Small Molecules Destabilize cIAP1 by Activating Auto-ubiquitylation

• Published in: The Journal of biological chemistry Vol. 283; no. 14; pp. 8961 - 8968
• Main Authors: Sekine, Keiko, Takubo, Kohei, Kikuchi, Ryo, Nishimoto, Michie, Kitagawa, Masayuki, Abe, Fuminori, Nishikawa, Kiyohiro, Tsuruo, Takashi, Naito, Mikihiko
• Format: Journal Article
• Language: English
• Published: United States Elsevier Inc 04.04.2008; American Society for Biochemistry and Molecular Biology
• Subjects: Antineoplastic Agents - pharmacology; Apoptosis - drug effects; Drug Resistance, Neoplasm - drug effects; Gene Expression Regulation, Neoplastic - drug effects; HeLa Cells; Humans; Inhibitor of Apoptosis Proteins - antagonists & inhibitors; Inhibitor of Apoptosis Proteins - metabolism; Leucine - analogs & derivatives; Leucine - pharmacology; Neoplasms - drug therapy; Neoplasms - metabolism; Proteasome Endopeptidase Complex - metabolism; Protein Structure, Tertiary; Ubiquitin - metabolism; Ubiquitination - drug effects
• ISSN: 0021-9258; 1083-351X
• DOI: 10.1074/jbc.M709525200

Overexpression of an anti-apoptotic protein cIAP1 caused by its genetic amplification was reported in certain cancers, such as hepatocellular carcinoma, esophageal squamous cell carcinoma, cervical cancer, and lung cancer, which confers resistance to chemotherapy and radiotherapy.

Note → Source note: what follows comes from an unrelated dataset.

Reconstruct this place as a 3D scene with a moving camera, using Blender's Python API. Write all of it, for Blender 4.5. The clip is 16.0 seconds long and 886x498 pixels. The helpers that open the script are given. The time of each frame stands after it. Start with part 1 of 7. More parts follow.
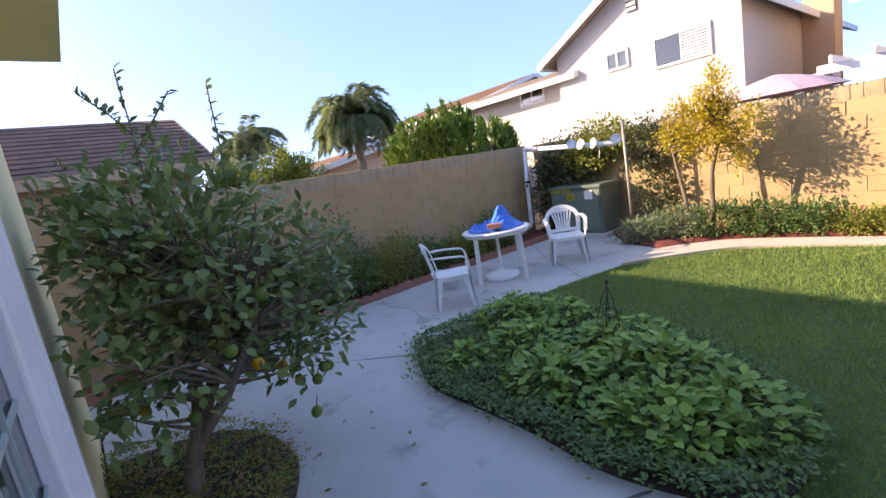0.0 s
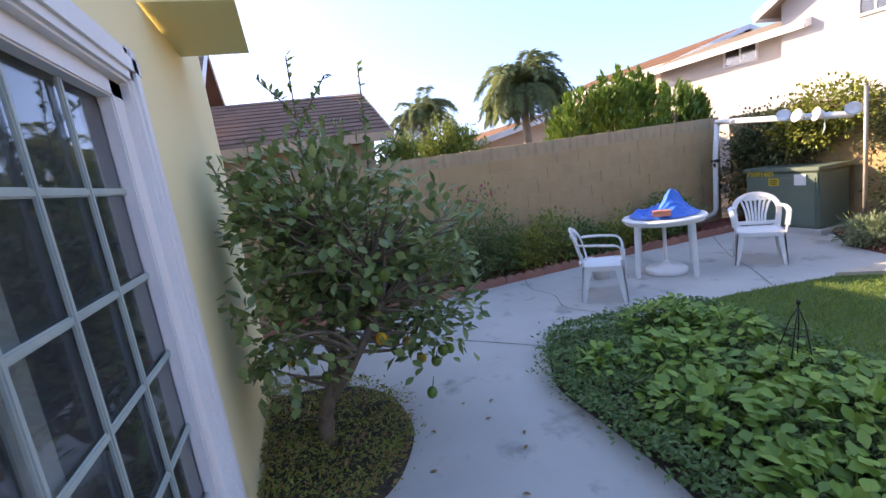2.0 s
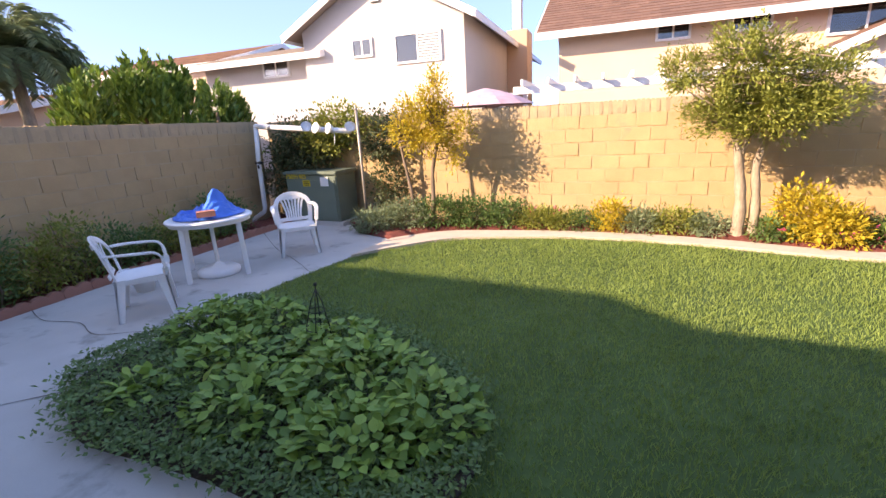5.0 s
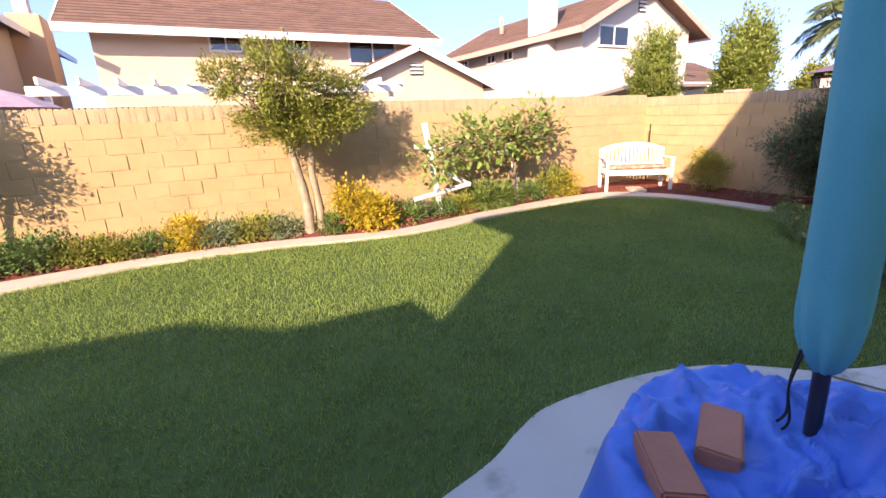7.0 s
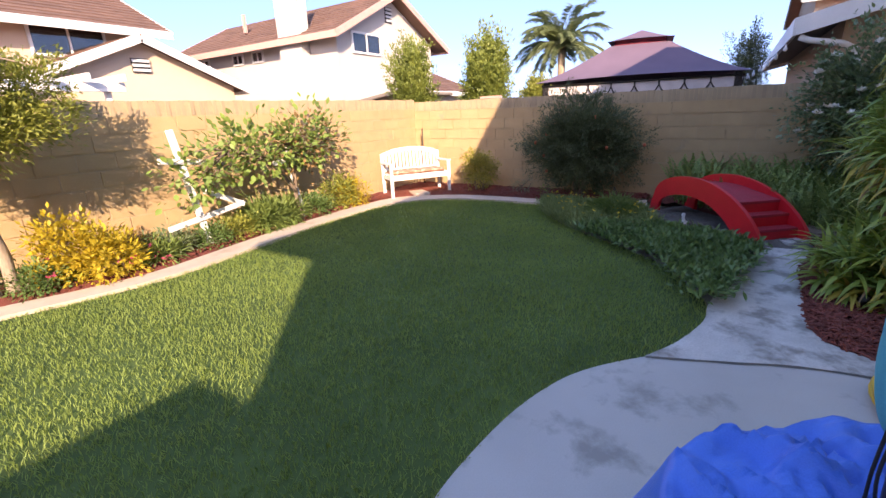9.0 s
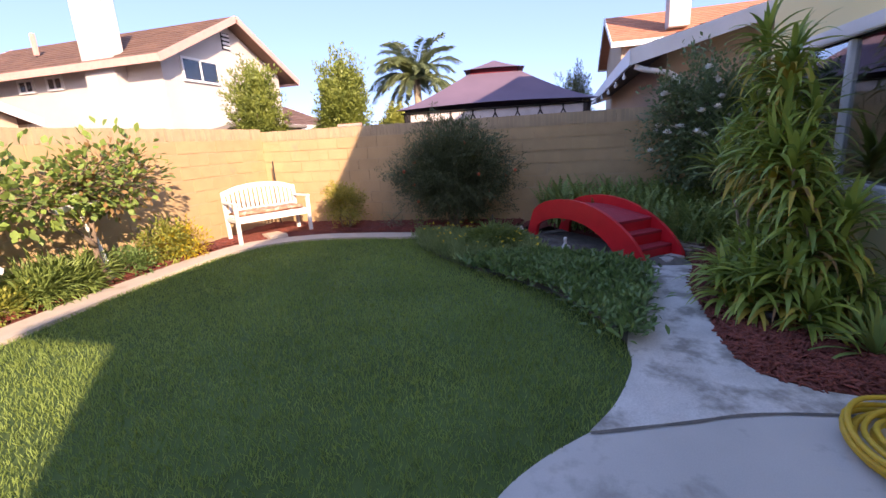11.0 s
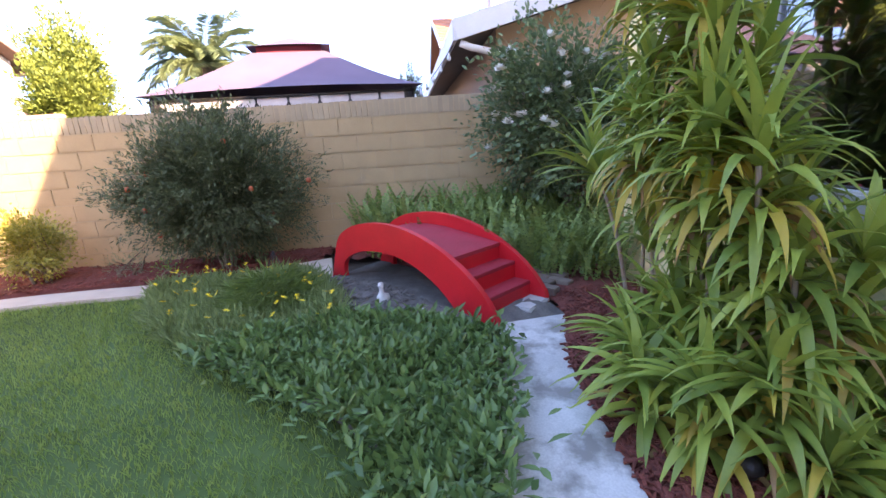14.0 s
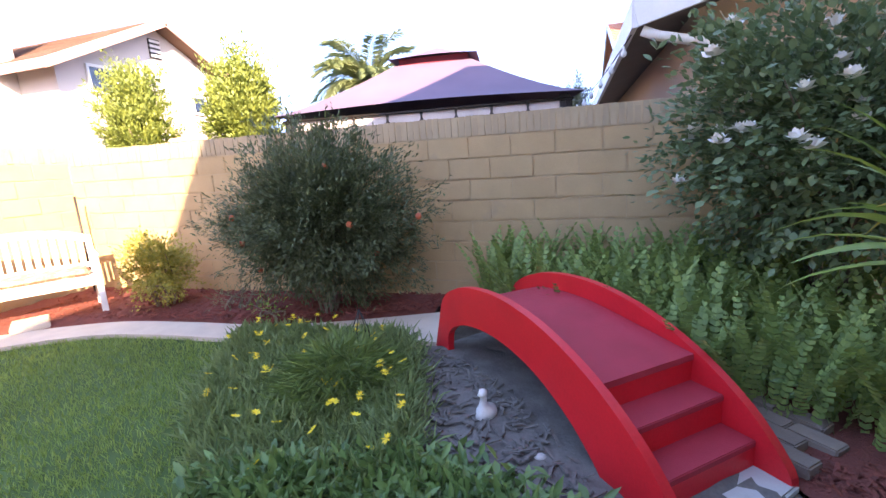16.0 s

Here we report cIAP1 to be selectively down-regulated by a class of small molecules ((–)-N-[(2S,3R)-3-amino-2-hydroxy-4-phenyl-butyryl]-l-leucine methyl ester (ME-BS)), resulting in a sensitization of cancer cells to apoptosis. ME-BS directly interacts with the BIR3 domain of cIAP1, promotes auto-ubiquitylation dependent on its RING domain, and facilitates proteasomal degradation of cIAP1. Other IAPs such as XIAP and cIAP2 were not affected by ME-BS. These results suggest targeted destabilization of cIAP1 by small molecules as a novel method to treat cancers expressing cIAP1, which interferes with treatment. Manipulation of the intrinsic ubiquitinligase activity could be a novel strategy to develop small molecules for therapeutic purposes.